A Rescue Block is a block the network can use to nominate a new Consensus Group in the event that the current group is unable to fulfill its duties. A Rescue Block can also contain chain variable updates in case a chain variable change is what is causing a Consensus issue.
Throughout the Helium blockchain's 830,000+ blocks, Rescue Blocks have only been used on three prior occasions (11578, 22462 and 22508). In this instance, the issue was identified quickly, diagnosed correctly, and the community assembled quickly to take action and restore network health.
What triggered the long election?
The release of HIP-30 contains fundamental changes to the threshold cryptography underpinning the election and consensus logic. Despite several tests beforehand, including multiple trials on the Testnet, this release resulted in a long epoch on Mainnet.
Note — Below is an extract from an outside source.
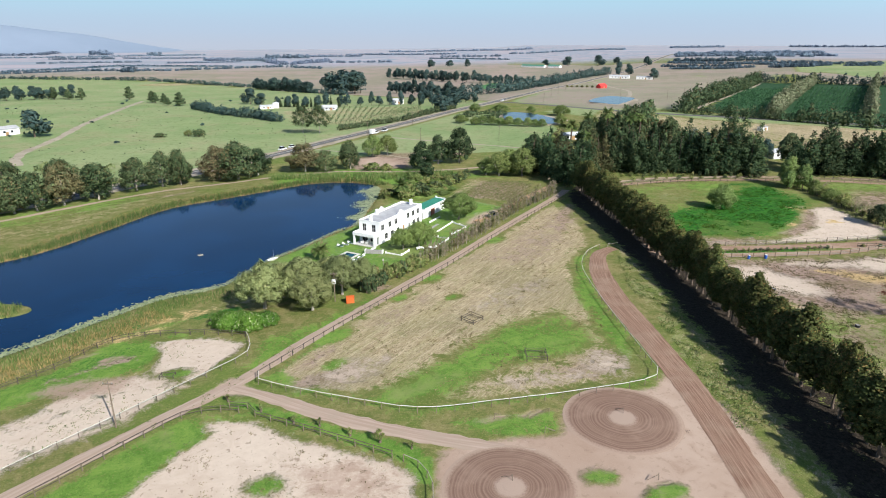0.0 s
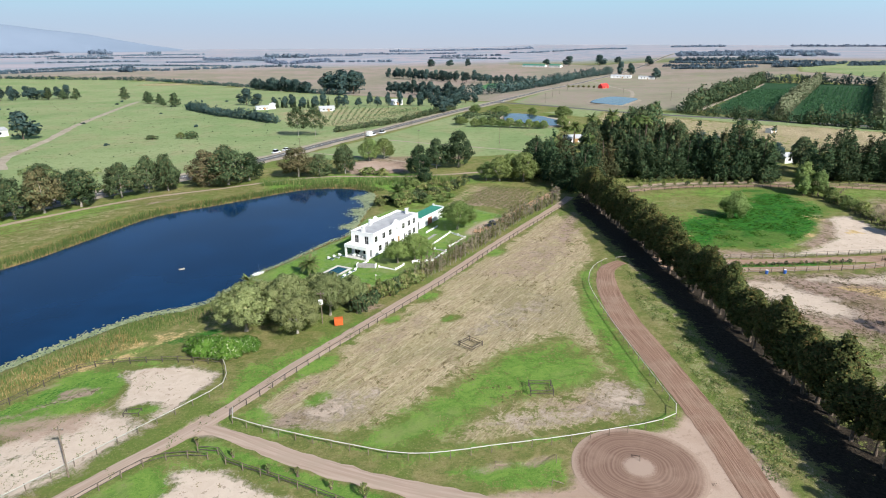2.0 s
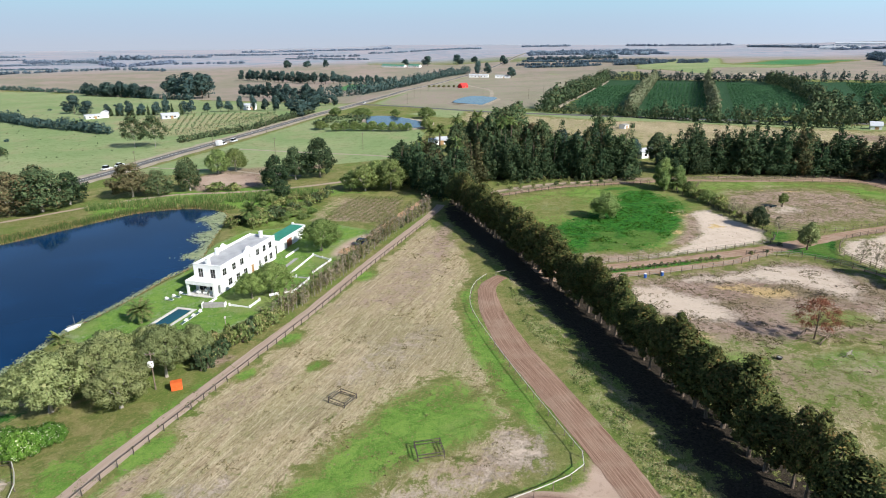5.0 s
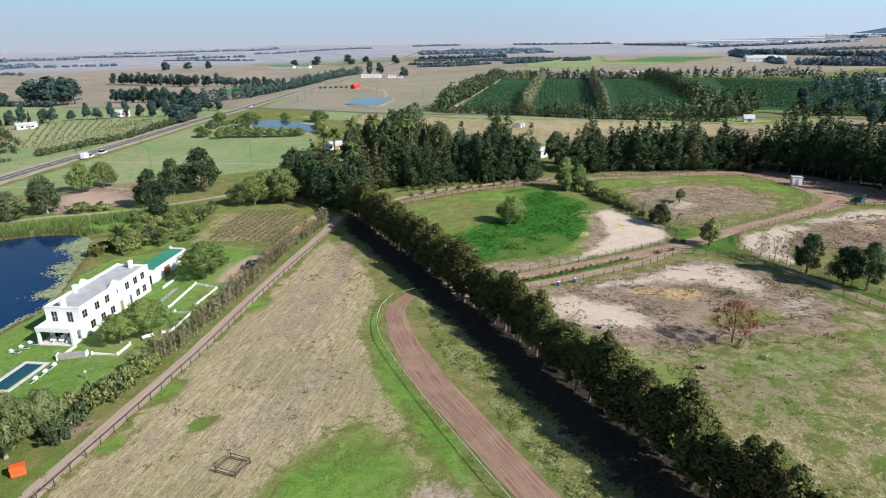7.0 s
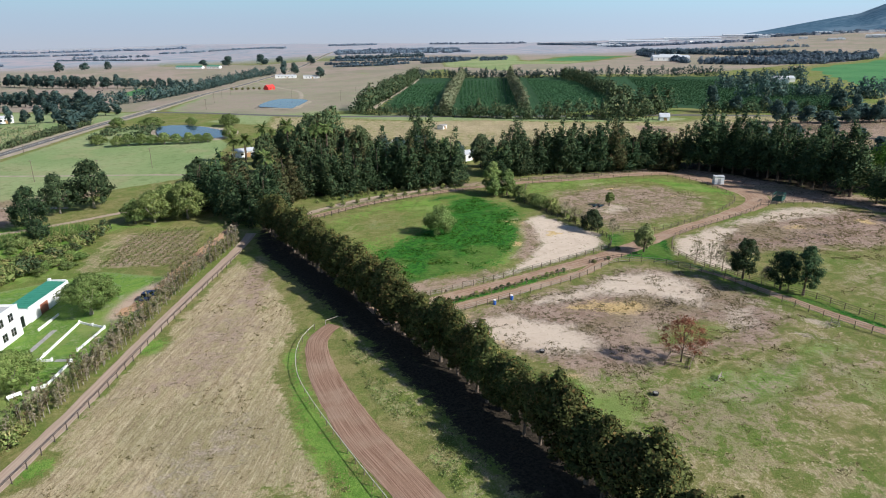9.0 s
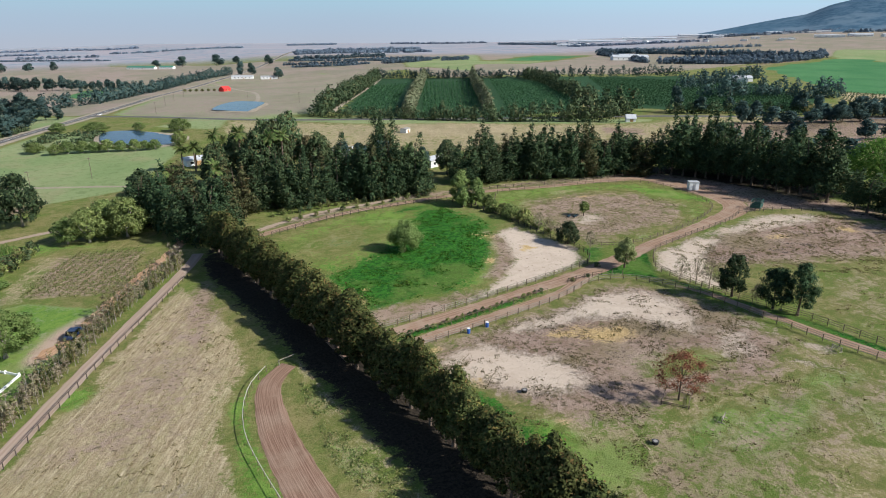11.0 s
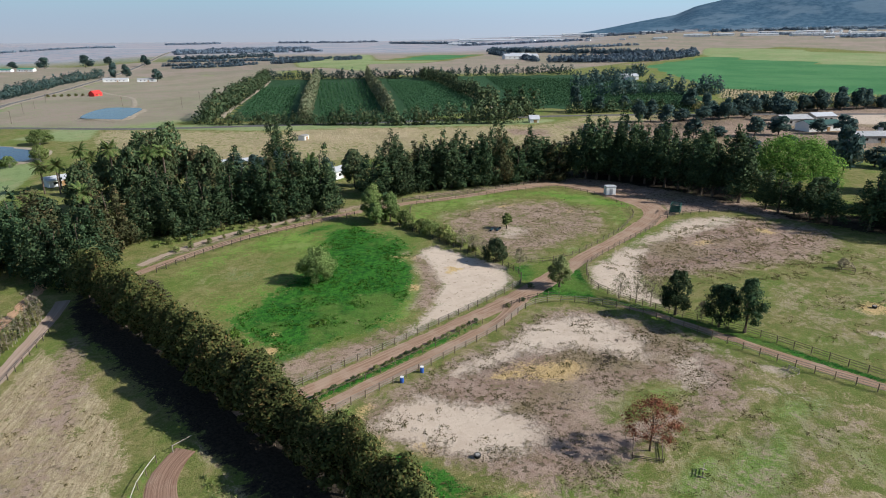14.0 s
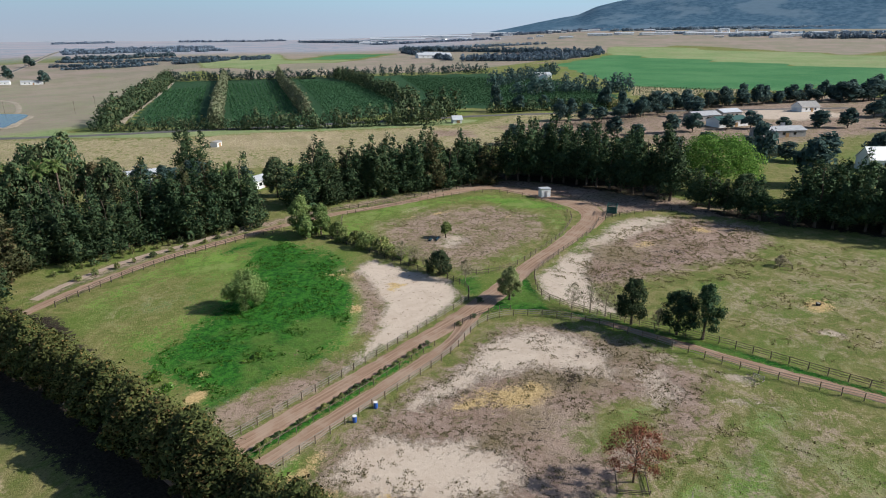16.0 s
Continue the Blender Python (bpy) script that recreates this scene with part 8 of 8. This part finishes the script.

This issue was exacerbated by the arm64 Docker build. This issue took several hours to identify and resolve in the middle of the night. As a consequence, Hotspots (notably DIY miners and Bobcat) using a Docker image lagged significantly on upgrades resulting in partial rollout of the crucial changes included in HIP-29 and HIP-30.
Several elections came extremely close to completion (15/16 signatures) but the community became concerned with the time it was taking. Although a majority of the group was running the new release, not all of the members had upgraded and the new group members were either unable to complete the DKG because they were offline and/or not on the updated threshold cryptography curve. Eventually it was decided that while the arm64 Docker container was going out, that alone was not enough to solve the problem in a reasonable time.
With long elections, there are 2 issues that cause concern: the size of the rewards (and the calculation complexity) and routers running out of state channels. The first issue led to a quick realization that even if things were to eventually resolve, the resulting rewards block could have been so large that it would not be computable/absorbable on some of the older Hotspot hardware. Secondly, the number of state channels a router can run in an epoch is limited, so extremely long elections can lead to state channel exhaustion, which leads to routers being unable to open more state channels, which eventually leads to disruption of the IoT packet routing. Both of these concerns led to the decision to use a rescue block to resolve the situation.
Lessons and Prevention
While this situation was somewhat unique, there are definitely some lessons to learn:
- The arm64 Docker image build needs to be more reliable (this work is already in progress)
- Rescue blocks need to have some facility for including rewards in the future
- If a complicated upgrade must be done again (which is not foreseeable), a better schedule should be set up for it and with a clear contingency plan
The validators branch that is planned to be deployed to Mainnet soon includes several improvements that will help with reliability in these kinds of cases, and several more improvements are in-progress and will be incorporated into the final release of that feature.
Rewards and Total HNT Supply
Understandably, one may wonder what happened to the rewards during the 450 blocks of the Rescue Block exercise. The short answer is that they were never minted. Since they were never mined, this will decrease the total supply of HNT, as described in HIP-20, by 52,000.
While the community is working on mitigating the effects of lapses like this, the nature of blockchains is that the past is immutable and all participants were uniformly affected. Although some short-term pain was felt by participants in the network during the outage, this event should have a minimal long-term economic impact to the network.
We’d like to thank the Decentralized Wireless Alliance and several members of the community and core developers for working through the night to diagnose and resolve this issue quickly. Decentralized coordination is not easy. Swift action helped contain and resolve this issue in a timely manner.
While this event was evidence of growing pains, the network is back to operating properly, flowing IoT data, and growing at a rapid clip.